Media arts refer to a form of artistic expression that integrates all the traditional art forms and incorporates technological developments to create artistic projects. This covers all genre and forms of art that uses film, electronic media, and both digital and analogue technology as a medium to create art or to further spread awareness about it. Thus, media arts include all projects presented through movies, television, internet, radio, video, audio, mobile and interactive technologies, satellite streaming, and video games. These projects focus on the stereotype of perception, aesthetics, or manoeuvre limitations of these tools.
Teaching Media Art represents a major challenge because most teachers are digital immigrants i.e. people who were not born in the digital world but merely had evolved to fit in. Most times, this means there is a disconnect between the teachers and the students who are digital natives. Bridging this connection usually means the teacher has to learn to speak in the students’ languages and adapt available materials to this new norm.

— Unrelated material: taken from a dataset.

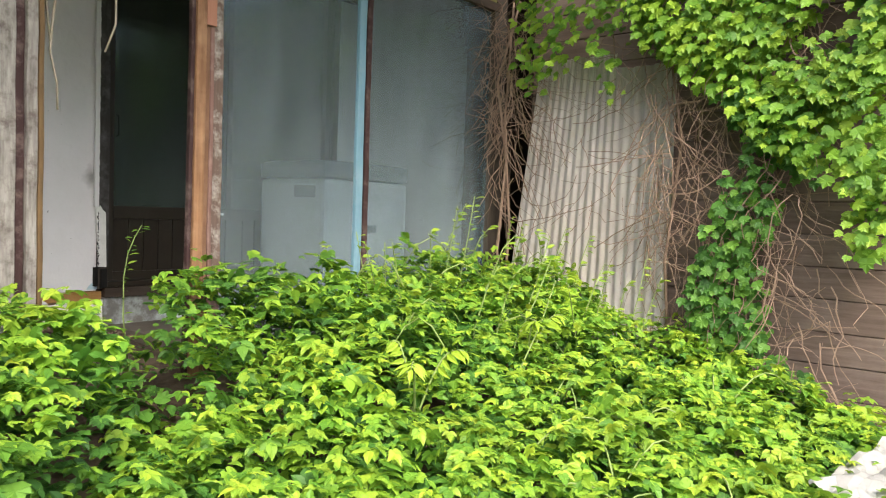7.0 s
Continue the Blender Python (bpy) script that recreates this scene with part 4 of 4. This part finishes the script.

Media culture refers to the influence and impact that mass media, primarily television, has on public opinion and the system of values and taste in society. What is today seen as popular culture merely represents the trivial culture spread through the media, which replaced the authentic and high art culture of the past with industrialized artefacts produced on a large scale for the consumption of all? Many scholars have compared the role of media culture today to what religion did in the past in mass marketing teems. The fiery enthusiasm and exaltation that were once reserved for religions have now been transferred to media products, with some consumers even going as far as attaching symbolic values to these products in terms of using them as means of identification for themselves.
Cultural Expression Across Media Forms
Media is all about the message. Even when it appears to serve an entertaining purpose, there is always a hidden message within each media art form. When most consumers think of messages, what comes to mind are political and corporate advertisements. While these may appear as the common ones, media messages range from overt and clear statements to vague expressions. There are times when such messages could come in the form of propaganda. This is defined as the manipulation of information in order to influence public opinion. Propaganda has played a significant role in how modern mass media has functioned as a persuasion tool. Like all forms of communication, propaganda, as a tool, is not inherently evil or good. It is the effect on society that will determine this, and these effects, most times, would depend on the motives of those who are using the propaganda. For instance, every cause from religion to the Democratic and Communism revolutions has all employed propaganda in one form or another to spread its messages. Today, the negative connotation attached to the word is a result of the use of mass media by governments during World War 1 to motivate citizens to join the army and fight the war. By pitting the two sides in the war against each other in a sort of ideological battle, mass media was used to get many people who had zero ideas about the political motives behind the war itself.
The mass media further reinforces certain cultural values that end up becoming mainstream and adopted by the wider society. This is especially evident in celebrities and the role they adopt or even the clothes they wear. For instance, as seen today, the ideas of masculinity and femininity are mere representations of the roles that actors such as Marilyn Monroe and John Wayne portrayed. These media forms further reinforce certain stereotypes in society, some of which even marginalize certain groups. For instance, print media and television once and even still portray women as submissive and best suited to domestic roles. This portrayal is a reflection of the cultural limitations on women, but it also reinforces it.
The New Media
Today’s electronic and digital media, which includes cellphones, comics, electronic literature, video games, and all other forms of internet-based forms of communication, have had a significant effect on society. One such effect is the volume of information that has become available as a result. With access to more information, the perception and how people process such information have also changed, affecting the culture. For instance, the in-depth and thorough manner in which older media was consumed is now replaced by cursory glances in an age where attention span has dramatically reduced. Information can now easily be spread and curated depending on the taste of the consumers.
There is an increased subjectivity in the media approach to curating information like the consumers themselves continue to filter information in such a manner that they only get what they want. Any opposing view or perspective can be blocked out.
However, there has been a growth in literacy due to the fact that most of the internet is dominated by text-based content. Thus, for consumers to actively participate in this internet culture, consumers usually need a literacy level. However, critics have described this internet literacy as sub literacy at best. Most of the internet’s content is a far cry from the print media and books’ standards. However, one must remember that the effect of new media on how society perceives and processes information is not to decrease or increase the level of literacy but to change the standards (Choney, 2010). Instead of the scholarly, elaborate, and perhaps complicated writing of the past, the criteria are shifting towards directness and simplicity.
The Media Arts and Culture program allows the student to understand old media and familiarize themselves with the new ones and integrate all of these into the creation of unique works of art.